• TASK DETAILS: Among the lines below, keep only those from the one containing "for path in" through the one containing "for t, *values", and reproduce them exactly.

====

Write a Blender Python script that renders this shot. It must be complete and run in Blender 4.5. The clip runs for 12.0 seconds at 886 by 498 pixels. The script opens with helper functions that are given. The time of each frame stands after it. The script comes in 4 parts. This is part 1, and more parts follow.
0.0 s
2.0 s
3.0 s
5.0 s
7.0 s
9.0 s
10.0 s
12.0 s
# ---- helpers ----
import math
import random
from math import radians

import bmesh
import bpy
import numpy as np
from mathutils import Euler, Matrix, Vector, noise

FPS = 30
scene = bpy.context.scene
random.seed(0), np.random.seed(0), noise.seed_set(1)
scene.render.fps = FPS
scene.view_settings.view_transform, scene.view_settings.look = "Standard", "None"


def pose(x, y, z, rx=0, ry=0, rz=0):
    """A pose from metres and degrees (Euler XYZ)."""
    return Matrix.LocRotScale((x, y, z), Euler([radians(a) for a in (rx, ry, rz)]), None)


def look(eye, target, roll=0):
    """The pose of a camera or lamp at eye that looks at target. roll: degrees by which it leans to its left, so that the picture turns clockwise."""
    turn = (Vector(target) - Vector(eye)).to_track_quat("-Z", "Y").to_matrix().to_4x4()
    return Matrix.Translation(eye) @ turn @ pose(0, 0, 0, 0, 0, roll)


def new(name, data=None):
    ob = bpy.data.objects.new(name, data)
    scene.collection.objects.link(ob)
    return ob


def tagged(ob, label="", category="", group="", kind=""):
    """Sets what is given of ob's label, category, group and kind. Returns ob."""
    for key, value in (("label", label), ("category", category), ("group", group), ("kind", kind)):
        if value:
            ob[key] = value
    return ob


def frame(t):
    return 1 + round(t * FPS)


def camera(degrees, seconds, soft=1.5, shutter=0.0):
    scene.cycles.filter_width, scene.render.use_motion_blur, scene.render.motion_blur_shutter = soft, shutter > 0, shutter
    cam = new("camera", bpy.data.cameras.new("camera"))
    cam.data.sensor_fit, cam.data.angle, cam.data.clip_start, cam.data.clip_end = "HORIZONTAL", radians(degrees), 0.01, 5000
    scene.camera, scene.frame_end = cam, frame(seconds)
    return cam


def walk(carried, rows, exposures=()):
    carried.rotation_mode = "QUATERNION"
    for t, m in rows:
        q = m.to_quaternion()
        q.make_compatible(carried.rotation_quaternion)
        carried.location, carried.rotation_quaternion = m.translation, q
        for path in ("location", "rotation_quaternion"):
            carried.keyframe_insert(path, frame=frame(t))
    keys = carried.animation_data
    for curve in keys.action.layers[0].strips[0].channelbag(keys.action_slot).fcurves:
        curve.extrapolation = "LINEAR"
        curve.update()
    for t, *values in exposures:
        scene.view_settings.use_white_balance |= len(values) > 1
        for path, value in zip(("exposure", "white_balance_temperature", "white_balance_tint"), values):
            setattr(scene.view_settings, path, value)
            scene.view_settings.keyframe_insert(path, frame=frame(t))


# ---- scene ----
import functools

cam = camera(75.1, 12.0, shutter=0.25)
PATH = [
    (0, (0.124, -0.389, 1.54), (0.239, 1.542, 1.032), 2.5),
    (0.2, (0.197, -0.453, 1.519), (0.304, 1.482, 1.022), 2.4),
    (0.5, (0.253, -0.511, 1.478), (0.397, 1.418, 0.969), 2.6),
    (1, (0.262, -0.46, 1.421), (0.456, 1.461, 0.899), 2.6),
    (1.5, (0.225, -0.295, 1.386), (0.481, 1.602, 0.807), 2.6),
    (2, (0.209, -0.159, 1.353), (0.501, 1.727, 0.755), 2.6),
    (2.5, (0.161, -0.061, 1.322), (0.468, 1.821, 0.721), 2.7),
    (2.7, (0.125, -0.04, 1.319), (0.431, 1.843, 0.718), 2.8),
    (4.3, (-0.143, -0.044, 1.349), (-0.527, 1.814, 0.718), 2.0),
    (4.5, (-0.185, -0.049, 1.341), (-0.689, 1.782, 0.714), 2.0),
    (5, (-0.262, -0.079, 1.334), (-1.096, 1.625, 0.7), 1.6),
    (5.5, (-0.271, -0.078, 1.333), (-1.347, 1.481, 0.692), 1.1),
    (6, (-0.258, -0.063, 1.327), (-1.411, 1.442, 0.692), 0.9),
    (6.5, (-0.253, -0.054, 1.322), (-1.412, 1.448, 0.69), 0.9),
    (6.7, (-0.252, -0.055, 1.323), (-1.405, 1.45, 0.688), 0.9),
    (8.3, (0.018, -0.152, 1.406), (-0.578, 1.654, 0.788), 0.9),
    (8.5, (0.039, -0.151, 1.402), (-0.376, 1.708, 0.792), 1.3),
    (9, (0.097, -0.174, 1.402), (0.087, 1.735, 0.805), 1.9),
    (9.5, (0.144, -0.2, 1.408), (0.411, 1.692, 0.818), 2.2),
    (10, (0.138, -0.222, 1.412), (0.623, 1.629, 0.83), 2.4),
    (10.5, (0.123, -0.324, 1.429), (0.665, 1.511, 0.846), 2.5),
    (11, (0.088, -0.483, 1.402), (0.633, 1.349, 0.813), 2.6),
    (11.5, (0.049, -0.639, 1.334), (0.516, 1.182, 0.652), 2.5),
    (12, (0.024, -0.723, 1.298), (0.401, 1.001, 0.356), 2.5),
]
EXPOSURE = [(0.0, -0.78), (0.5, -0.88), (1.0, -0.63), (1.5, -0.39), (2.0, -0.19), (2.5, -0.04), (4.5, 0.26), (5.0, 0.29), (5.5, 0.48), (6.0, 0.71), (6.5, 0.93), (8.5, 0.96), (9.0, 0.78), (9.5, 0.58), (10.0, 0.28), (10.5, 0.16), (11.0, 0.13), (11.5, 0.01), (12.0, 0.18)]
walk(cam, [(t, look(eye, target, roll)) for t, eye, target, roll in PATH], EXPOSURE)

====

• COMPLETED EXERCISE:
        for path in ("location", "rotation_quaternion"):
            carried.keyframe_insert(path, frame=frame(t))
    keys = carried.animation_data
    for curve in keys.action.layers[0].strips[0].channelbag(keys.action_slot).fcurves:
        curve.extrapolation = "LINEAR"
        curve.update()
    for t, *values in exposures:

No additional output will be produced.